Uriel Flores Aguayo
La pandemia en curso, imparable, nos está haciendo mucho daño. Son letales sus efectos en salud y economía, pero se extienden a lo social en su conjunto. Al desempleo le sobrevienen carencias básicas, las alimentarias entre ellas; del medio confinamiento, prolongado en exceso, y presiones materiales surgen ambientes de violencia. El cuadro es complejo y adverso. La lista de aflicciones se incrementa con problemas anímicos y emocionales. En ese nivel hay mucho de omisión personal, familiar, social e institucional. Poco se habla y menos se hace del desgaste físico y emocional del personal médico que, a estas alturas, ya resiente los efectos de encontrarse cara a cara, todos los días, no siempre en las mejores condiciones, con los estragos causados por el virus. Estamos ante un fenómeno que debe enfocarse integralmente. De otra manera se dejan hilos sueltos y, por tanto, se van acumulando los problemas.
La mejor manera de resistir y creer qué hay un mañana lo más normal posible es unirse o reencontrase con los seres queridos. Buscar a las amistades, reiterando afectos; insistir con la familia y recuperar afinidades. Informarse científicamente del entorno del Covid-19, apenas lo necesario, lo nuevo, para estar atentos a realizar lo básico y recomendado. Es de elemental coherencia práctica concentrarse en lo importante, lo vital: salud, sustento, estabilidad emocional y contacto social.

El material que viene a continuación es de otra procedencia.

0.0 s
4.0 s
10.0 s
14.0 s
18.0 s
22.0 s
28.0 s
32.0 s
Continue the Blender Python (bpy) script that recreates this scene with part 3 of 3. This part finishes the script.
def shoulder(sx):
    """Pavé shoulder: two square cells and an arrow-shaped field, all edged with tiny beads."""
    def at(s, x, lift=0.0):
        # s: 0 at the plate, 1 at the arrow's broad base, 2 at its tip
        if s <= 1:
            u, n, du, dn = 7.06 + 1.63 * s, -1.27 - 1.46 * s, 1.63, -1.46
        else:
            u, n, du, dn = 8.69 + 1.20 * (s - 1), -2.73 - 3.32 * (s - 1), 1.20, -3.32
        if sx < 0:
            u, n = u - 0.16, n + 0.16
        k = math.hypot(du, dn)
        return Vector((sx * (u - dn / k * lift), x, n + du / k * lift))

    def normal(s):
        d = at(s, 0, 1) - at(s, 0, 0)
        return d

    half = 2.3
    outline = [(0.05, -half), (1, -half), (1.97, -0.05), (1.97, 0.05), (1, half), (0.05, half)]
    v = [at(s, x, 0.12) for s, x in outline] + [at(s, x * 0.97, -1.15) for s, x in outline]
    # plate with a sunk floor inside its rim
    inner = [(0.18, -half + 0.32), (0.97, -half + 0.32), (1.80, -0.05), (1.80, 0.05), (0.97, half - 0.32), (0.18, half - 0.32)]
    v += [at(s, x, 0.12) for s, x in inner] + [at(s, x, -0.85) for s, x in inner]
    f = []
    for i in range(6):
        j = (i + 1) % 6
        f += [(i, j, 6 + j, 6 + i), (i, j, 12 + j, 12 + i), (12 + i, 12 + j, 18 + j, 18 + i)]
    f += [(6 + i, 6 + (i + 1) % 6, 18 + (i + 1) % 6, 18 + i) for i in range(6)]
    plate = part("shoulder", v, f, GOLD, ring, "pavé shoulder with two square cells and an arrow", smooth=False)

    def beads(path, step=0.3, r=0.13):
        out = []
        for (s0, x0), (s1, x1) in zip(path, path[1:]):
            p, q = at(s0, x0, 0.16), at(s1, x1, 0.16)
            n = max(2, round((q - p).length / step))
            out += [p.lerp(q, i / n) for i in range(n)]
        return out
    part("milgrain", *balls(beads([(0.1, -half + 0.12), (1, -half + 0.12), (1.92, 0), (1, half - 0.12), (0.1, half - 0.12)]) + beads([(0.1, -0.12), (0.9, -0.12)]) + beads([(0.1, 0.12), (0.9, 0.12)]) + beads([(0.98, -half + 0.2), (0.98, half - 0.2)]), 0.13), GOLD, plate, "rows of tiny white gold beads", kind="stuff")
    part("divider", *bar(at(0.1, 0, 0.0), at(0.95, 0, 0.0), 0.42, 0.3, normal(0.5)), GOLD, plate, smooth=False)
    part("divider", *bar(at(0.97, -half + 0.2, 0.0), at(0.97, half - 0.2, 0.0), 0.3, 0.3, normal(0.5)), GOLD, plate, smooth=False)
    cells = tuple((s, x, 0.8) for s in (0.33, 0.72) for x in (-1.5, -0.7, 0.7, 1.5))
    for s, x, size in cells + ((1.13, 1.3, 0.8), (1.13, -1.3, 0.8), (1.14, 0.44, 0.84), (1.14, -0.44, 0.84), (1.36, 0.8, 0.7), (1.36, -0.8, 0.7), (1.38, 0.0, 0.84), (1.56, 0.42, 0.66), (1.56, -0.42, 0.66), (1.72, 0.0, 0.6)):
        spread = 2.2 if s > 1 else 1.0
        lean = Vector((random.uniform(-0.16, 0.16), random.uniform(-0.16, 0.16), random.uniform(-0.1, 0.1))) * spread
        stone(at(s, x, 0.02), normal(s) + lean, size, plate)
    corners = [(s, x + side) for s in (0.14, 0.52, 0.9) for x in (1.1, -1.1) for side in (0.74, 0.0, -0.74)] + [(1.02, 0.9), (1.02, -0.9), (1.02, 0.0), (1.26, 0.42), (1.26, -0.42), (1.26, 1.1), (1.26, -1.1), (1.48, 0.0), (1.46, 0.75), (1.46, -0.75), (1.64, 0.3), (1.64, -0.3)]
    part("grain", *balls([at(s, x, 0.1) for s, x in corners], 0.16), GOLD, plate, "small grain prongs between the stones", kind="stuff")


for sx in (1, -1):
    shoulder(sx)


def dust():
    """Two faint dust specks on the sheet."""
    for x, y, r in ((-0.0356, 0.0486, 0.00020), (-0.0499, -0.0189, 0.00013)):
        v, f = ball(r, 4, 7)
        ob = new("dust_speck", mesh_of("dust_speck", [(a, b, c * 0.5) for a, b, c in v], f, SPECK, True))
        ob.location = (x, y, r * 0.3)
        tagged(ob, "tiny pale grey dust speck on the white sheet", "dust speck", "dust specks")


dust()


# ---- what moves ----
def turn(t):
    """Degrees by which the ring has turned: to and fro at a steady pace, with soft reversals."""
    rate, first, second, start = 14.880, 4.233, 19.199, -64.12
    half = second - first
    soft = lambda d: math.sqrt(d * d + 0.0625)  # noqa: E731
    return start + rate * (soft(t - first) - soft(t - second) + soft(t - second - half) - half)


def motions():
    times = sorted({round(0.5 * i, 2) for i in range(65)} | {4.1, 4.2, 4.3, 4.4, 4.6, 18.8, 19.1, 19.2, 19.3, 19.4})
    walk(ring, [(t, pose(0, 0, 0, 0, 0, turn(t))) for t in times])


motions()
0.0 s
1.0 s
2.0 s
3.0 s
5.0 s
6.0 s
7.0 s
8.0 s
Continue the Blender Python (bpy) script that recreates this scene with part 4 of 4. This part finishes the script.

Sin abstraerse de los impactos mediáticos generales y la coyuntura política, donde hay un debate más que artificial, hay que darles el peso prioritario a las medidas de cuidados en salud, a la economía local, a la solidaridad social, al fortalecimiento anímico y, sobre todo, a los preparativos para el futuro poscovid-19.
Así como vamos, en cierto desorden, el panorama es desolador. Todo es incertidumbre. Ya sabemos que será poco lo que se reactivará en las instituciones públicas, que la economía caminará lentamente y que el sistema educativo seguirá paralizado. Lo peor radica en la fragilidad del sistema de salud, con hospitales a punto de la saturación, carencias de equipos y medicinas. Es duro, pero debemos ser realistas. No hay salidas fáciles a la vista. Es la prueba común más difícil que nos haya tocado vivir. Es un problema colectivo. Nos incumbe a todos. Lo que hagamos por uno mismo tiene efectos en los demás. Por eso debemos hacer lo correcto. Con todo y hartazgo renovar nuestro propósito de vivir, de colaborar con los demás y asumir otro estilo de vida, el que nos impone una pandemia para la cual todavía no hay vacuna.
No es ocioso decir lo que pensamos, hablar entre nosotros; de las palabras surgen ideas, explicaciones y sentidos al momento. Es un alivio coincidir en visiones, compartir experiencias y deseos. Solidaridad renovada para pasar al consuelo, al acompañamiento y a las ilusiones indispensables para seguir. Esta dura y terrible prueba nos hará más humanos. Recobrará sentido lo simple, lo sencillo y lo básico. Habrá mayor capacidad afectiva. Volveremos a hacer ciertas cosas, pero de otra forma, con paciencia y austeridad. Puede ser que aún no hayamos asimilado suficientemente la crisis y tragedia que estamos viviendo. Puede ser que persista cierto escepticismo, algunas confusiones y distancia opaca con los hechos de todos los días. Es inconcebible, por ejemplo, que desde el Gobierno Federal se insista en eludir la obligatoriedad e importancia del cubre boca; revela curiosas personalidades y alejamiento de prioridades técnicas y científicas. Por tanto, los llamados a la responsabilidad, las prácticas elementales de salud y el apoyo comunitario debe ser conducta ineludible.
Recadito: las nomenclaturas se han extraviado.